Nor is that all. The joint GHG/fuel economy regulation will compel EPA to regulate CO2 from stationary sources – another power Congress never delegated to EPA. By expanding its control over the transport sector, EPA will then have to expand its control over manufacturing, power generation, and much of the commercial and residential sectors, too, because all emit CO2.

In addition, the motor vehicle GHG rule sets the stage for EPA to “tailor,” that is amend, the Clean Air Act so that the agency can delay imposing pre-construction and operating permit requirements on small business, which would surely ignite a political backlash.

So thanks to the endangerment finding, EPA not only gets to play in NHTSA’s fuel-economy sandbox, and extend its tentacles throughout the economy, it also gets to play lawmaker, violating the separation of powers.

In light of all the new powers EPA now expects to wield, it is hardly surprising that EPA never made the strong case against Clean Air Act regulation of CO2 in Massachusetts v. EPA. Here’s what EPA should have argued:

  • EPA cannot regulate GHG emissions from new motor vehicles under Sec. 202 of the Clean Air Act without regulating CO2 under the Act as a whole. 
  • Aplying the Act as a whole to CO2 leads ineluctably to “absurd results” that contravene congressional intent.
  • Therefore, Congress could not have intended for EPA to regulate GHG emissions under Sec. 202.

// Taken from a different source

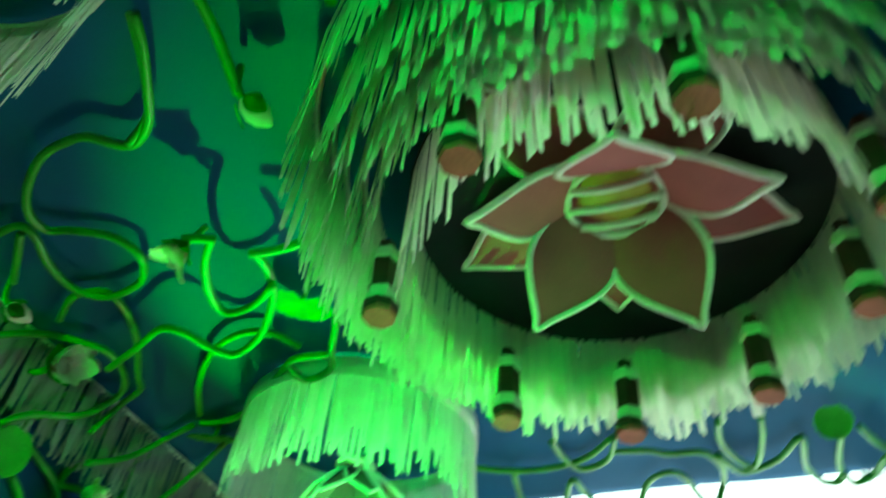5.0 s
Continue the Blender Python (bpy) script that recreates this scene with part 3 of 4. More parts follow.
vine((-2.35, 3.24, 3.01), (-2.35, 3.41, 3.05), (-2.35, 3.54, 3.02), (-2.35, 3.58, 2.94), (-2.35, 3.53, 2.85), (-2.35, 3.43, 2.78), (-2.35, 3.33, 2.81), (-2.35, 3.27, 2.92), (-2.35, 3.24, 3.01))
vine((-2.35, 3.63, 3.58), (-2.35, 3.52, 3.21), (-2.35, 3.45, 3.10), (-2.35, 3.37, 3.00))
vine((-2.35, 2.53, 1.91), (-2.35, 2.53, 1.97), (-2.35, 2.59, 2.02), (-2.35, 2.67, 2.04), (-2.35, 2.78, 2.05), (-2.35, 2.85, 2.01), (-2.35, 2.91, 1.91), (-2.35, 2.98, 1.83), (-2.35, 3.06, 1.76), (-2.35, 3.14, 1.70))
vine((-2.35, 2.67, 2.06), (-2.35, 2.71, 2.02), (-2.35, 2.73, 1.93), (-2.35, 2.71, 1.85), (-2.35, 2.65, 1.81), (-2.35, 2.59, 1.80), (-2.35, 2.54, 1.84), (-2.35, 2.52, 1.91))
vine((-2.35, 2.38, 1.86), (-2.35, 2.42, 1.81), (-2.35, 2.49, 1.79), (-2.35, 2.59, 1.80), (-2.35, 2.67, 1.77), (-2.35, 2.80, 1.76), (-2.35, 2.89, 1.75), (-2.35, 2.96, 1.70), (-2.35, 3.00, 1.61), (-2.35, 3.04, 1.54))
vine((-2.35, 2.42, 1.73), (-2.35, 2.44, 1.79), (-2.35, 2.47, 1.81), (-2.35, 2.52, 1.82))
vine((-2.35, 2.59, 1.80), (-2.35, 2.63, 1.73), (-2.35, 2.64, 1.67), (-2.35, 2.59, 1.66), (-2.35, 2.56, 1.61), (-2.35, 2.58, 1.54), (-2.35, 2.61, 1.53), (-2.35, 2.63, 1.56))
vine((-2.35, 2.75, 2.04), (-2.35, 2.74, 1.93), (-2.35, 2.75, 1.83), (-2.35, 2.80, 1.75), (-2.35, 2.88, 1.70), (-2.35, 2.96, 1.63), (-2.35, 3.02, 1.57), (-2.35, 3.05, 1.50), (-2.35, 3.05, 1.40))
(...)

Did EPA throw the fight in the 11th round? I dunno, but losing the Massachusetts case was surely sweet victory to those in the agency who long to regulate America into a ”clean energy future.” The Massachusetts decision laid the groundwork for EPA to deal itself into a position to bypass the people’s elected representatives, impose its will on the auto industry, and, in time, dictate national climate and energy policy.

What happens if Congress enacts Sen. Murkowski’s resolution, nixes the endangerment finding, and mothballs the GHG/fuel economy rule? The authority to make law and national policy returns to where the framers of the Constitution intended — the people’s elected representatives.